Monday, June 21, 2010

Is there a performance difference between the Visual Studio test runner and TD.Net?

I've semi-recently moved a suite of unit tests from MbUnit to MSTest (ok, I won't groan about why right now), and started using the built-in test runner in Visual Studio. I've noticed that the built-in runner feels slower than TestDriven.NET. Not knowing if this was real or just a feeling I decided to investigate a little.

I did a quick timing of the two on the solution I'm currently working on. I'm using VS 2010 and TD.Net 3.0. I'm timing them manually by starting and stopping a stopwatch so this isn't completely accurate timings, but they give a good enough indication for me.

Full test suite

I did a fresh Get Latest and built the solution first. Then I ran all tests in the solution using TD.Net first and then the built-in VS runner afterwards. Here are the timings:

First run:
  • TD.Net: 101 seconds
  • VS: 143 seconds => 41% slower
It was noticable how VS spent a long time initalizing. It would first do nothing for a while, then show the test results with a "Test run pending" message, still doing nothing, before it would start running the tests. I'm not sure what it's doing during this time. TD.Net also has a bit of initialization time, but it's not as noticable.

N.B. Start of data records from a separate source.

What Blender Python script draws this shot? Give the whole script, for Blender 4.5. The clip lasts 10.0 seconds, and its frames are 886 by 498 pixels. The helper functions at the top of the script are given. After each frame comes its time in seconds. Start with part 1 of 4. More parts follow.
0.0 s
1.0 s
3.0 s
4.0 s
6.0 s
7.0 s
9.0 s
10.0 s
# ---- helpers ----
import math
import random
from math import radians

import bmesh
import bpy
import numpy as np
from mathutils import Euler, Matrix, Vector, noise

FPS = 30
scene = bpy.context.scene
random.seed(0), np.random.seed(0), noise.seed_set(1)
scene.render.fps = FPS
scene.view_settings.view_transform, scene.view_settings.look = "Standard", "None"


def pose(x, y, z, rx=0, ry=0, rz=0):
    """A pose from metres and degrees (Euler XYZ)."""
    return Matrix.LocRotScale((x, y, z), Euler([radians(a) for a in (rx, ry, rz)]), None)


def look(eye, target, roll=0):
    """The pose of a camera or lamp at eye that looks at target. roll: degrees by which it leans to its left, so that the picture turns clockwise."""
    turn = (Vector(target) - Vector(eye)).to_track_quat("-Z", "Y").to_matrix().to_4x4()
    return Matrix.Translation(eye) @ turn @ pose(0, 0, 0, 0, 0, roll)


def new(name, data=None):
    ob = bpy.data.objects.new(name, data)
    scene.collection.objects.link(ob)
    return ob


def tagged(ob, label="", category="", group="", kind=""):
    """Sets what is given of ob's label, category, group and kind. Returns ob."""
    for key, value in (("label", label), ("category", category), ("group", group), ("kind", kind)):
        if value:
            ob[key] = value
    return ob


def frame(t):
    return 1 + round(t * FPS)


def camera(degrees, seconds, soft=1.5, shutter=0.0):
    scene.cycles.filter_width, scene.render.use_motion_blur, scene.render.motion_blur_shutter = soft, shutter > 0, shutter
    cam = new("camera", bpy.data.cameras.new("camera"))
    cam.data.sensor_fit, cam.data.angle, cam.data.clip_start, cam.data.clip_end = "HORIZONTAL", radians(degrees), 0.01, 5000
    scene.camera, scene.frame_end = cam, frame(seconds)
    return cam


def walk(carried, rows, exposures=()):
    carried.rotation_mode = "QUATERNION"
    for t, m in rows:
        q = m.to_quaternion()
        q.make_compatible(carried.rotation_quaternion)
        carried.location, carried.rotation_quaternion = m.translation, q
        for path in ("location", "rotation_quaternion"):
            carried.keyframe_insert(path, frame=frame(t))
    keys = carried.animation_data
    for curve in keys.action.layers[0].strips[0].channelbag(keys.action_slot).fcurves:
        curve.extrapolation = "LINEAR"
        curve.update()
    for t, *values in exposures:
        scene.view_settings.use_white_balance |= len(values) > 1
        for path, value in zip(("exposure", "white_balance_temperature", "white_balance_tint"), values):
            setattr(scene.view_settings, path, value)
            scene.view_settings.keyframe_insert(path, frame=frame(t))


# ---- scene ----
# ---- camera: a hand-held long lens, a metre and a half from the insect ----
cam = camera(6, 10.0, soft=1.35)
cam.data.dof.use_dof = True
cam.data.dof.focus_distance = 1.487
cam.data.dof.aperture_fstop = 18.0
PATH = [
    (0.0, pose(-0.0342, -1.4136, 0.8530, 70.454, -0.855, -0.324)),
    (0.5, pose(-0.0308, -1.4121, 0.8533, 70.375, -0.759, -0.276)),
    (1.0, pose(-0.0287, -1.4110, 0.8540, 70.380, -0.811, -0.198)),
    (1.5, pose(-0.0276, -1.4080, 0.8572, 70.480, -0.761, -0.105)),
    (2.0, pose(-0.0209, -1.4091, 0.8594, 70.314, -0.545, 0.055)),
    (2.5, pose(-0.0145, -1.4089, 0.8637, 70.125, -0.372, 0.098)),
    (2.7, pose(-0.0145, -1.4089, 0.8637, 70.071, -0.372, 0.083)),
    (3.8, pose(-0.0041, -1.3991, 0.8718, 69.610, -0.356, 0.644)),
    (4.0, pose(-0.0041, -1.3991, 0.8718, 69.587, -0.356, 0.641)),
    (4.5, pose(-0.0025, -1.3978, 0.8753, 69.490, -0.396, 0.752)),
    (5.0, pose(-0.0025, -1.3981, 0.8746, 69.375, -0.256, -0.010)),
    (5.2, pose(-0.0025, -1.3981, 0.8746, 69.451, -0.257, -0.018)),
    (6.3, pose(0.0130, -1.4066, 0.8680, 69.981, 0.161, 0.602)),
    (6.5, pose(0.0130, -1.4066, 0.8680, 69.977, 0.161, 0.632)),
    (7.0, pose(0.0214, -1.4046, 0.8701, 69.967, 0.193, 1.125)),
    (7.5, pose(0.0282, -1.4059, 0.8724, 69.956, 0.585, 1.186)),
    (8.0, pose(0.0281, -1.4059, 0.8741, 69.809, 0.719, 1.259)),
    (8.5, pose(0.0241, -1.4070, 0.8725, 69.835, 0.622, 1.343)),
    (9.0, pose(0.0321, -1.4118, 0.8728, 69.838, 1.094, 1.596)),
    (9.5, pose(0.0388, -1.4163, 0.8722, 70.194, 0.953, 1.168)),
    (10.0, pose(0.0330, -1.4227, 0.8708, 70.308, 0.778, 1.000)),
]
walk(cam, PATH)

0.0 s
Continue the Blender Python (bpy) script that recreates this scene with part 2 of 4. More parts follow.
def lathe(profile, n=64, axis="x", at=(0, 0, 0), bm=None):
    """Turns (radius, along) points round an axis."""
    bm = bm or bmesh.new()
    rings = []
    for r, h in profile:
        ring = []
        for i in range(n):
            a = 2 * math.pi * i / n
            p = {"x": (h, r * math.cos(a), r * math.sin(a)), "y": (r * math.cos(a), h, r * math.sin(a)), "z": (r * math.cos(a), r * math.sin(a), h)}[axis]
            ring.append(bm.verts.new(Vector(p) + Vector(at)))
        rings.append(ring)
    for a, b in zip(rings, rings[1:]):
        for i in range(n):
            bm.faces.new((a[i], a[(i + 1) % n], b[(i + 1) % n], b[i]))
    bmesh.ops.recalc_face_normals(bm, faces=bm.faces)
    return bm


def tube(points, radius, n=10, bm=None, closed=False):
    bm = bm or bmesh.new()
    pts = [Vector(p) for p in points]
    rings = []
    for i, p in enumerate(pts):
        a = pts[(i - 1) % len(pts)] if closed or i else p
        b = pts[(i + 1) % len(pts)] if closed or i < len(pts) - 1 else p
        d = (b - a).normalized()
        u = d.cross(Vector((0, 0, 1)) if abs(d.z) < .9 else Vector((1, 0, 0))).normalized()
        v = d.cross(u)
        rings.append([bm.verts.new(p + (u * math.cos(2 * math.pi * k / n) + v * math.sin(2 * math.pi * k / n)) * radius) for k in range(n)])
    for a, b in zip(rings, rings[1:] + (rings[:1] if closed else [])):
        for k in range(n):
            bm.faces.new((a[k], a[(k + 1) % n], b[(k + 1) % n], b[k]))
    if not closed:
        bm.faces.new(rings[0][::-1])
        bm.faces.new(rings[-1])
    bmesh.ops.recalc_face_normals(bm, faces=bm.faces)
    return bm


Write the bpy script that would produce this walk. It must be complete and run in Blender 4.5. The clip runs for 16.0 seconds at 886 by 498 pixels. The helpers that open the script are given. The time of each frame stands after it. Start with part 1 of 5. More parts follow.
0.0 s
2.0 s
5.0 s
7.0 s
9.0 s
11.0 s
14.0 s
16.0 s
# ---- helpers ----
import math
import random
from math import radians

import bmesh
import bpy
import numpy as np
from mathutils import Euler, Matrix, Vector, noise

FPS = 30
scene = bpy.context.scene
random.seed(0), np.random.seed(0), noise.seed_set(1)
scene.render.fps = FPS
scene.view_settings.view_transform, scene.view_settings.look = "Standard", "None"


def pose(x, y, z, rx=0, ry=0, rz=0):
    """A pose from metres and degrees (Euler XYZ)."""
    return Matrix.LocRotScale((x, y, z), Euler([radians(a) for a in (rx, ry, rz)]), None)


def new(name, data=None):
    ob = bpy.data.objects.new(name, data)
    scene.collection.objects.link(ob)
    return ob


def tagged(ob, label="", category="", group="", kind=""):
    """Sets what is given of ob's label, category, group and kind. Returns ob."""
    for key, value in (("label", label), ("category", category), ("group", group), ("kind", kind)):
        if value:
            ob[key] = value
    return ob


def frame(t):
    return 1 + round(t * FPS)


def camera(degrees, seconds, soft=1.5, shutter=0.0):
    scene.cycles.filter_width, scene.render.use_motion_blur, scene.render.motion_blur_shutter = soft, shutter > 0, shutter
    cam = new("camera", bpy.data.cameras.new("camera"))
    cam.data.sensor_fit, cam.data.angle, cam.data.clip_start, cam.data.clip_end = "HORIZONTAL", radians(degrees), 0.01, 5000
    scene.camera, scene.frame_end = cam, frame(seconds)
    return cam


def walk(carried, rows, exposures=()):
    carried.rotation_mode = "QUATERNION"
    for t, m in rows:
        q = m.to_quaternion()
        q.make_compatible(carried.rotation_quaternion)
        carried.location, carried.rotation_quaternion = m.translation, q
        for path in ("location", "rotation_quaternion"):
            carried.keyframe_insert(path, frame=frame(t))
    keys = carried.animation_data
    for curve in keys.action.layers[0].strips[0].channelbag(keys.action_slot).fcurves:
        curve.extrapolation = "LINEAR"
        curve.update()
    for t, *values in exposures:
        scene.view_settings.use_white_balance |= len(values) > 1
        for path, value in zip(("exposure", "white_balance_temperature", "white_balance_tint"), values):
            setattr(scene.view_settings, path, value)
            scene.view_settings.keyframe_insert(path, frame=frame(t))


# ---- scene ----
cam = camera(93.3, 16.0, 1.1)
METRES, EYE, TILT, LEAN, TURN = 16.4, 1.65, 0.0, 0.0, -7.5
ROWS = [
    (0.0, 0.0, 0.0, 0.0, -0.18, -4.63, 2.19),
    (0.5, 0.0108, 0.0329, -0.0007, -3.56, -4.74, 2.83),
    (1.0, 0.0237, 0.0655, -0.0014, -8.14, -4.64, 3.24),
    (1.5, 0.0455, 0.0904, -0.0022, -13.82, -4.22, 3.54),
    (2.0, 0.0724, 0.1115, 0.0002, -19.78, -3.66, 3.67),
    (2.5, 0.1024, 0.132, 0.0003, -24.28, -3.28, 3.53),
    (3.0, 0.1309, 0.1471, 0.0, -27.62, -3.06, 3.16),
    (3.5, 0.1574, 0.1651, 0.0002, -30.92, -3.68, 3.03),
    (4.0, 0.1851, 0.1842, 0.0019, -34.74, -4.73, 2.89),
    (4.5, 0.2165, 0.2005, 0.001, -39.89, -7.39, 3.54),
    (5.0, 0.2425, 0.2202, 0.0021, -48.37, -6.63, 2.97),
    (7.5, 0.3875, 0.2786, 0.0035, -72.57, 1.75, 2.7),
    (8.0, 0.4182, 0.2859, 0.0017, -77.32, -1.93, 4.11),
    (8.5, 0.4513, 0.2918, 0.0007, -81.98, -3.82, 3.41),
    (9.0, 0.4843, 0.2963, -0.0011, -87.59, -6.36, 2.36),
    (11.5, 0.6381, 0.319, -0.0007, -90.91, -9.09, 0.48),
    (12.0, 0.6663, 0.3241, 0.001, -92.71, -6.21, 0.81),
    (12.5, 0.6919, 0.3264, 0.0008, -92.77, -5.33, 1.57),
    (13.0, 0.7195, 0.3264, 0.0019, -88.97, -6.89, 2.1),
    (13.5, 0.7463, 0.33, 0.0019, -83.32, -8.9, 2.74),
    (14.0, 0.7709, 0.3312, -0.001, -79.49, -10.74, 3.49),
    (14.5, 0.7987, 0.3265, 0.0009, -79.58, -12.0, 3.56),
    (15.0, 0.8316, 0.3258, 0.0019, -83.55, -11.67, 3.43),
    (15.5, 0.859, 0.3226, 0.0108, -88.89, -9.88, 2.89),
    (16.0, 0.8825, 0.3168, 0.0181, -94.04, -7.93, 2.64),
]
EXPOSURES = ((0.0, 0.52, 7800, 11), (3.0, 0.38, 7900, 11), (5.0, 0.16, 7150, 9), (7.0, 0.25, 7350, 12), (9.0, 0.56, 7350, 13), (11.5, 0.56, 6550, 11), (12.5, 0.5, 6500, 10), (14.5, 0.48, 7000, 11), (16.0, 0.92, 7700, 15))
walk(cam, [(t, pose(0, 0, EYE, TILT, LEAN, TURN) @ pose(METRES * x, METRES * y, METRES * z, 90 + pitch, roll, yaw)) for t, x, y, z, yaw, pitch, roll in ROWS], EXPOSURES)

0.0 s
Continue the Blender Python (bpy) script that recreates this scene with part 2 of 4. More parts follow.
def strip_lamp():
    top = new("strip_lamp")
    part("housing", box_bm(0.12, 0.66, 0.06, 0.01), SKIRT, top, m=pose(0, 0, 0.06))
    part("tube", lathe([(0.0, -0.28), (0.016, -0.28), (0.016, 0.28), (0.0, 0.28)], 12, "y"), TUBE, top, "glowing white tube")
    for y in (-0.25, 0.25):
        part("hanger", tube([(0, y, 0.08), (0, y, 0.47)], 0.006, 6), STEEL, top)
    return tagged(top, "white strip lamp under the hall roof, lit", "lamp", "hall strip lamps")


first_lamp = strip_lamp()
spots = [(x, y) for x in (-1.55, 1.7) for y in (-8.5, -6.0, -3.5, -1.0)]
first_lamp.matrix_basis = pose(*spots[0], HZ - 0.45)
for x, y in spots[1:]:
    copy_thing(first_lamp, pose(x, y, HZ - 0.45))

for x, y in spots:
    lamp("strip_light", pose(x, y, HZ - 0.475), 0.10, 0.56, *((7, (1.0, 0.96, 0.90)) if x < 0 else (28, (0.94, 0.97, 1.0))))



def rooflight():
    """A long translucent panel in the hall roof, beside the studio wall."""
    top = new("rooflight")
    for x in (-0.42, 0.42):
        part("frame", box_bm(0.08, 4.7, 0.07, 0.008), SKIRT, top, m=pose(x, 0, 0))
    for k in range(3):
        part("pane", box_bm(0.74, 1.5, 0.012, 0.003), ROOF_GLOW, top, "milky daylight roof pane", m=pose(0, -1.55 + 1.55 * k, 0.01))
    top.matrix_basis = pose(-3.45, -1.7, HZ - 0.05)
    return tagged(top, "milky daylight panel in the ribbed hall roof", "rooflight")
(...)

Without changing anything I ran the same tests again. This time the results were more in line with each other:

Second run:
  • TD.Net: 78 seconds
  • VS: 85 seconds => 9% slower
Both were faster the second time. VS started running tests without too much delay. VS is still slower, but not by as much (9% instead of 41%).

I made a code change in one of the core-level projects on which most other projects depend, causing almost all projects to rebuild. After building successfully I ran both testers again, giving these results:

After rebuild:
  • TD.Net: 86 seconds
  • VS: 103 seconds => 20% slower
Again, the Visual Studio runner spent a gread deal of time in a "Test run pending" state (about 50 seconds) before starting the testing.

Single test class

It might not be a big deal that VS is a bit slower running the full test suite if you're doing TDD and most frequently run only the few tests covering the module you're working on. I therefore timed the performance of running a single test class only. As before I first ran TD.Net and then VS and timed them:

First run:
  • TD.Net: 2-3 seconds
  • VS: 8 seconds => +5 seconds, 166% slower
This time the timings were pretty consistent accross repeated runs, and it didn't matter if I ran all 30 tests in the class or just one of them. So it seems almost all of this time is spent in initialization.

If you're actually doing some work you'll have made some code changes before running the tests again, so build time also contributes to the cycle time between tests. I know it's not possible to measure the build time since this varies wildly accross projects, but I wanted to see how this affected the times for my current project. I made a whitespace code change to the SUT and ran the same test again without building first:

After code change, including build time:
  • TD.Net: 6 seconds
  • VS: 11 seconds => +5 seconds, 83% slower
VS is still the same 5 seconds slower as above, but now this is down to around 83% slower instead of the 166% above.

Conclusion

It's apparent that the VS runner is indeed slower that TD.Net. VS seems to use a lot more time in initialization. It seems to be about 20-40% slower for a full test run, and 80% slower for TDD.

Build times can affect your cycle time a lot more than the test runner, but with well factored modules the build time can be pretty low as you only need to rebuild the project under test and not the whole solution.

These tests were run on a codebase with relatively few tests compred to the amount of code (72 projects and 718 tests). I might have gotten different results if the number of tests matched the code size since initialization time might be more offset by the testing time.

It should be interesting to measure the timing difference between MSTest and another testing framework like N/Mb/XUnit as well.